[BEGIN]
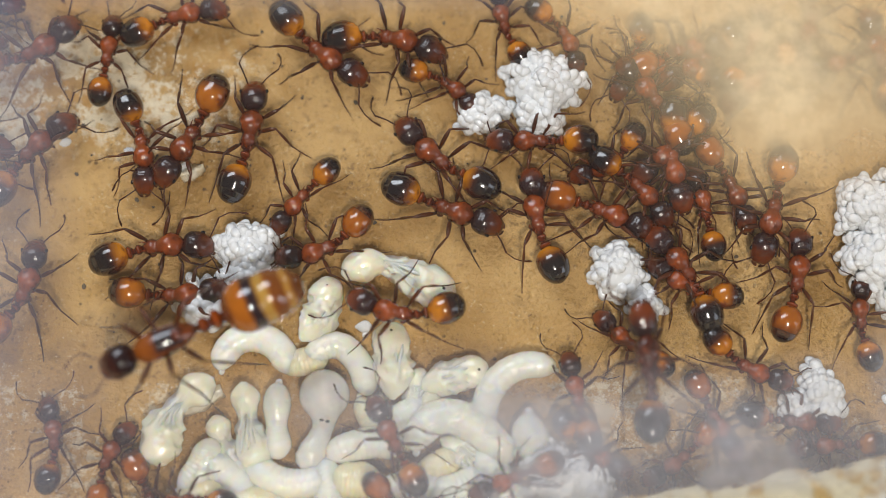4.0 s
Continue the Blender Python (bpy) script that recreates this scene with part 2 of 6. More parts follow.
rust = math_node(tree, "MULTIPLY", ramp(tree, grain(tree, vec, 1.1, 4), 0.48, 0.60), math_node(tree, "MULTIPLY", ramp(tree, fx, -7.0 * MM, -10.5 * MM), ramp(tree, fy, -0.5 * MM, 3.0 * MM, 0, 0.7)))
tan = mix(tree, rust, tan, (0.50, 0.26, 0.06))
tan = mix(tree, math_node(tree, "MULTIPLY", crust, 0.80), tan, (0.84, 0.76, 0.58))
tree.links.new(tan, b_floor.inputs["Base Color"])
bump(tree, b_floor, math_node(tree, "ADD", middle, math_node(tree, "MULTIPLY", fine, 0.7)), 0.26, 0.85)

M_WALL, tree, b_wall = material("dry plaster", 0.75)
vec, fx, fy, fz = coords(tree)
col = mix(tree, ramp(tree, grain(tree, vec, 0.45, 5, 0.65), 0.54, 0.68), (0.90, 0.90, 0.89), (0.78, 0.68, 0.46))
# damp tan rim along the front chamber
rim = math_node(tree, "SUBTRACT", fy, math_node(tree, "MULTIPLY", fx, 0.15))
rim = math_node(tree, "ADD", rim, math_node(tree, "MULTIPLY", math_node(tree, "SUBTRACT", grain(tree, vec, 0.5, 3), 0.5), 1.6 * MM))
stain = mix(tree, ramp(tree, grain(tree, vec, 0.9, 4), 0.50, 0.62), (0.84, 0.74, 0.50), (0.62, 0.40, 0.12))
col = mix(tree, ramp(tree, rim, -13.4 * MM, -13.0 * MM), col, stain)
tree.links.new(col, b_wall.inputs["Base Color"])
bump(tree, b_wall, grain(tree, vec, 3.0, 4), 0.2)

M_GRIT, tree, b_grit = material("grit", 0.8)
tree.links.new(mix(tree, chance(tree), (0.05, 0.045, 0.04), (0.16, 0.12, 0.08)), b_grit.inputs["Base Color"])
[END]
[BEGIN]
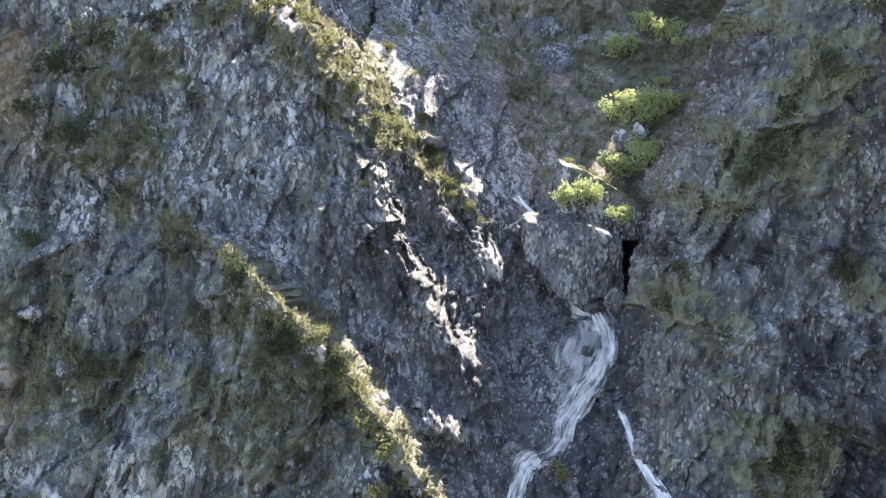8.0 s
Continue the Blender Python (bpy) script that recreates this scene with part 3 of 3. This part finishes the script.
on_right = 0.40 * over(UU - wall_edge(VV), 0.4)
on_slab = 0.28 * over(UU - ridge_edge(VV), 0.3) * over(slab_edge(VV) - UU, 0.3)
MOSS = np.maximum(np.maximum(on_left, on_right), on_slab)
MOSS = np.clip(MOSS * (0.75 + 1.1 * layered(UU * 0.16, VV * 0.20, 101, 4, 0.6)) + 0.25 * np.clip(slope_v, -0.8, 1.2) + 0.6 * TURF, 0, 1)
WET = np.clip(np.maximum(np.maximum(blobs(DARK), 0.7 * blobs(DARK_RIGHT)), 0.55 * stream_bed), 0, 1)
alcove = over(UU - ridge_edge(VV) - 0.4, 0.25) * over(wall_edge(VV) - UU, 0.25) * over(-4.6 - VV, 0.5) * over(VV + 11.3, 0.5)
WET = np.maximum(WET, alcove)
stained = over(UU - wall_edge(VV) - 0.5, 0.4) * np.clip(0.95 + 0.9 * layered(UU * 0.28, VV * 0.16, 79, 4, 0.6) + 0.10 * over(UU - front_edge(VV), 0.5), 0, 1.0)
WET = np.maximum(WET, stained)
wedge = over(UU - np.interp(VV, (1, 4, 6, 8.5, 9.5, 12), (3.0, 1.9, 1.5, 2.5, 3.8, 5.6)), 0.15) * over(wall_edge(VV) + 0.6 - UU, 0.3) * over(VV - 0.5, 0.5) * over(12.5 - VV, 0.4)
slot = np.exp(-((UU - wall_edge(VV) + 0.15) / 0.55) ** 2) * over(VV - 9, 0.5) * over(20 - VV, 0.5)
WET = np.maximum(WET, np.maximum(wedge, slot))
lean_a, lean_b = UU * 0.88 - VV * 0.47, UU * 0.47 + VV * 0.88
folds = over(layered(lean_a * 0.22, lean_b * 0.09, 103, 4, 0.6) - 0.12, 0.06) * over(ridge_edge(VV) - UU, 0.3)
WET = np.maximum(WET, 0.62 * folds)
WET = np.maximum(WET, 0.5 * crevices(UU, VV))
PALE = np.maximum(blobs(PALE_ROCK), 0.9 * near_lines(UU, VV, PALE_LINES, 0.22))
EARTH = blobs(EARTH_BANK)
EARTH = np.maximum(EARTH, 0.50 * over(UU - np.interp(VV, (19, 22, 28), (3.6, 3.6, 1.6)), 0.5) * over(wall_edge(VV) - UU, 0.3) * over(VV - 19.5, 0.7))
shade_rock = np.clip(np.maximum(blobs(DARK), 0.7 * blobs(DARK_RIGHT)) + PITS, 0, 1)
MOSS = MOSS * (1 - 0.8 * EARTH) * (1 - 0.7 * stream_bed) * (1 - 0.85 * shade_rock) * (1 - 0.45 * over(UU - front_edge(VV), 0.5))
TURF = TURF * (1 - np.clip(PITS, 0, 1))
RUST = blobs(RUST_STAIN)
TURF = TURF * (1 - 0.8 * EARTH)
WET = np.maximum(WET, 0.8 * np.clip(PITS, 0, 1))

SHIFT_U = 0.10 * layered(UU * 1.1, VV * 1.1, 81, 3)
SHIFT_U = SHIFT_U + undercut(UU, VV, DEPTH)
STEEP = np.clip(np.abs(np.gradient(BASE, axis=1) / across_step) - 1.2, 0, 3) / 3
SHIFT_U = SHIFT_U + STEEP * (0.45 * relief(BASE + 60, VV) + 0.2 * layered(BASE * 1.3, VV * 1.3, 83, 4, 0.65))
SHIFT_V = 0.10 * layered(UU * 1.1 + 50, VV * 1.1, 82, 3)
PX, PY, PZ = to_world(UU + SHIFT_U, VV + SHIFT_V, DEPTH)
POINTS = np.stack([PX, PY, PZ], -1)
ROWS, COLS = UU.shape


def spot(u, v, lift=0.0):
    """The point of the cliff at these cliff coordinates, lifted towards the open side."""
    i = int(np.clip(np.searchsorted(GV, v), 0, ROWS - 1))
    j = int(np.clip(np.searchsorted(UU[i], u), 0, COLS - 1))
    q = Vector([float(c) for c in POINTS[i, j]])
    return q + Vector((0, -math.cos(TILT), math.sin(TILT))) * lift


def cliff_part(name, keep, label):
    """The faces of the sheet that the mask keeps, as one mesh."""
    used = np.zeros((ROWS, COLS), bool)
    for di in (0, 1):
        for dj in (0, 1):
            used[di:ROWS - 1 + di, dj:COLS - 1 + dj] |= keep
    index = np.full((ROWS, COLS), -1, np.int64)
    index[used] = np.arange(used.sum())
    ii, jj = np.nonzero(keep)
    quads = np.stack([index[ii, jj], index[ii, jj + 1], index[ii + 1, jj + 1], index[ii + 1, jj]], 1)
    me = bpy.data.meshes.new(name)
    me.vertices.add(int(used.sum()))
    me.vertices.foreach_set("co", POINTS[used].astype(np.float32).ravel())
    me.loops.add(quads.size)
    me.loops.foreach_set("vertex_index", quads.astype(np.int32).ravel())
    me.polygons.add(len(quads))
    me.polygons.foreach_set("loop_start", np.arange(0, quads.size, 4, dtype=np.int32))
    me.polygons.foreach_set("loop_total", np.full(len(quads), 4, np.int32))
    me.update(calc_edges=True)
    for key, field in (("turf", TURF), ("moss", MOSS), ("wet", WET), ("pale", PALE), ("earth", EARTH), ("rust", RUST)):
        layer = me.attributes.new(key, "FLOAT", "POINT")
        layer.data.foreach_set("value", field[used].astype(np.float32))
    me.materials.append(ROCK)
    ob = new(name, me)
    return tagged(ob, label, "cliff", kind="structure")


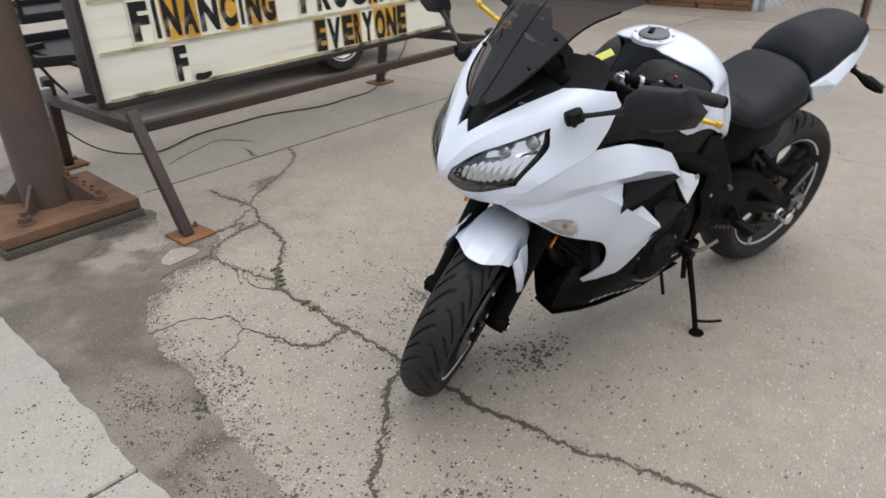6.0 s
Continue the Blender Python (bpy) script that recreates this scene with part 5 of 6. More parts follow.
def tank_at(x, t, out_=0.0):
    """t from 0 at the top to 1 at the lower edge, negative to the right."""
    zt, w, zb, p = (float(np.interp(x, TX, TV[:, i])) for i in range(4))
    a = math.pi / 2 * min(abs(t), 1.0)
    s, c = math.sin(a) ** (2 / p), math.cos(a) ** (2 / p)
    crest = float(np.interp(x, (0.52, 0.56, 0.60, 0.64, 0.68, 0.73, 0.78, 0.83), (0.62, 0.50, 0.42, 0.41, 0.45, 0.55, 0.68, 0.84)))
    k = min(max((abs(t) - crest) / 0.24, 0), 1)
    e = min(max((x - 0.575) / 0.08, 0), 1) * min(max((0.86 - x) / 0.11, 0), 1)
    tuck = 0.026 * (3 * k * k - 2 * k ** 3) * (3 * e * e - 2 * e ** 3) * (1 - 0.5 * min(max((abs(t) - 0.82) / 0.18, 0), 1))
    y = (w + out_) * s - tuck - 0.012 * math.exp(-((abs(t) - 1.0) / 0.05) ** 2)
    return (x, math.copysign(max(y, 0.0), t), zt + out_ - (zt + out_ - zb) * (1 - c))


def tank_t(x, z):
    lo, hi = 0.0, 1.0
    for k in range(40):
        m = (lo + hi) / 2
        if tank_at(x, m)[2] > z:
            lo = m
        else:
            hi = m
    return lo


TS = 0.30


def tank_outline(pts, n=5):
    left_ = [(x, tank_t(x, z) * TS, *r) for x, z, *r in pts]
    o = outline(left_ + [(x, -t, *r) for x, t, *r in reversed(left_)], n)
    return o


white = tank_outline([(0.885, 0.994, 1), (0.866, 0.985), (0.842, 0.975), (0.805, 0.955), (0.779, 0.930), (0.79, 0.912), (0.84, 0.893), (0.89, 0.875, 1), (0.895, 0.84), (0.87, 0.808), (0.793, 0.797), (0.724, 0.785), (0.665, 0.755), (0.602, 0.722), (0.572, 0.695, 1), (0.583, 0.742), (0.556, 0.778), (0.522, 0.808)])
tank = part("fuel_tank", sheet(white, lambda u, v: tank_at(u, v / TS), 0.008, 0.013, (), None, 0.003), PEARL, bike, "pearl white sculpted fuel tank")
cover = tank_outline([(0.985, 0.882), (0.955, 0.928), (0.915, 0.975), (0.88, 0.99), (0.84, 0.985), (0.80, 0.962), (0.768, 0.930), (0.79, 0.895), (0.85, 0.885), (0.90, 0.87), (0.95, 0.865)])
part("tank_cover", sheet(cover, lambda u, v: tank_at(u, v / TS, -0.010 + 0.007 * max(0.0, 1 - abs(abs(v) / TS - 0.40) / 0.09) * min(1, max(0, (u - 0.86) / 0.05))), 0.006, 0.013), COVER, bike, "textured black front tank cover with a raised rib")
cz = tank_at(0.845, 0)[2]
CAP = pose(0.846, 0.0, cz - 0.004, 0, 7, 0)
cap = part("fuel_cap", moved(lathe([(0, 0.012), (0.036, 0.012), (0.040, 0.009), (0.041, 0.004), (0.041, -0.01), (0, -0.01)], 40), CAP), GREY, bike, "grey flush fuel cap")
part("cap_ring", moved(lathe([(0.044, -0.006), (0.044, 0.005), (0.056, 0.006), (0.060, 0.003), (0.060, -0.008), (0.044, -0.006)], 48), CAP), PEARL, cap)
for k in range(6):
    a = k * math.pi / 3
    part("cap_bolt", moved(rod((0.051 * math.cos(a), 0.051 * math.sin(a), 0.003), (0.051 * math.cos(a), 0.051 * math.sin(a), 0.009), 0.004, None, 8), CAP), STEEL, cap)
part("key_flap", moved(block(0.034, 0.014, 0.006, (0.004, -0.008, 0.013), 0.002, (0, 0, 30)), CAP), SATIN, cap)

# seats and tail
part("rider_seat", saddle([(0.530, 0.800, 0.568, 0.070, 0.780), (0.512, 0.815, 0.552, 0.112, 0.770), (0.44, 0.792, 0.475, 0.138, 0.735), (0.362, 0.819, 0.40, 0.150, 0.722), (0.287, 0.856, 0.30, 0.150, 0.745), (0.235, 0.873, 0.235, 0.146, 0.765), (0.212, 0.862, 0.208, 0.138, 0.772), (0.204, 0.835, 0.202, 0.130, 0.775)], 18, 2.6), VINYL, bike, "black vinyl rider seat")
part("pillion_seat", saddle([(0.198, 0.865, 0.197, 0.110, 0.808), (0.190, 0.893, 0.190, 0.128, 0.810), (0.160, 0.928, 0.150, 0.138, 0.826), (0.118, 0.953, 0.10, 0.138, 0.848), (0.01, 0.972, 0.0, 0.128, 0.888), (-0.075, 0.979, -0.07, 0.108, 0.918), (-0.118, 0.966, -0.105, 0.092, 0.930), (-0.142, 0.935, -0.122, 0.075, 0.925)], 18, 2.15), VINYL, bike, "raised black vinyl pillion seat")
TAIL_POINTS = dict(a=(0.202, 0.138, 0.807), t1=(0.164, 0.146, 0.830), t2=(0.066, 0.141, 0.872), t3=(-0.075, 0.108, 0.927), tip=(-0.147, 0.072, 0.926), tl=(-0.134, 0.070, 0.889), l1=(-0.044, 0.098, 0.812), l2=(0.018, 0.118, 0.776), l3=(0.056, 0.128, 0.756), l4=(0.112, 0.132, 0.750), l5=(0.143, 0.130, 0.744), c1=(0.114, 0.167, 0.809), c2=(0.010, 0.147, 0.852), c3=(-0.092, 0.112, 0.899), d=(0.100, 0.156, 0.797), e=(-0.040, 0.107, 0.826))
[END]
Which lines above contain the word "with"? Copy each of them.

Continue the Blender Python (bpy) script that recreates this scene with part 2 of 6. More parts follow.
Continue the Blender Python (bpy) script that recreates this scene with part 3 of 3. This part finishes the script.
Continue the Blender Python (bpy) script that recreates this scene with part 5 of 6. More parts follow.
part("tank_cover", sheet(cover, lambda u, v: tank_at(u, v / TS, -0.010 + 0.007 * max(0.0, 1 - abs(abs(v) / TS - 0.40) / 0.09) * min(1, max(0, (u - 0.86) / 0.05))), 0.006, 0.013), COVER, bike, "textured black front tank cover with a raised rib")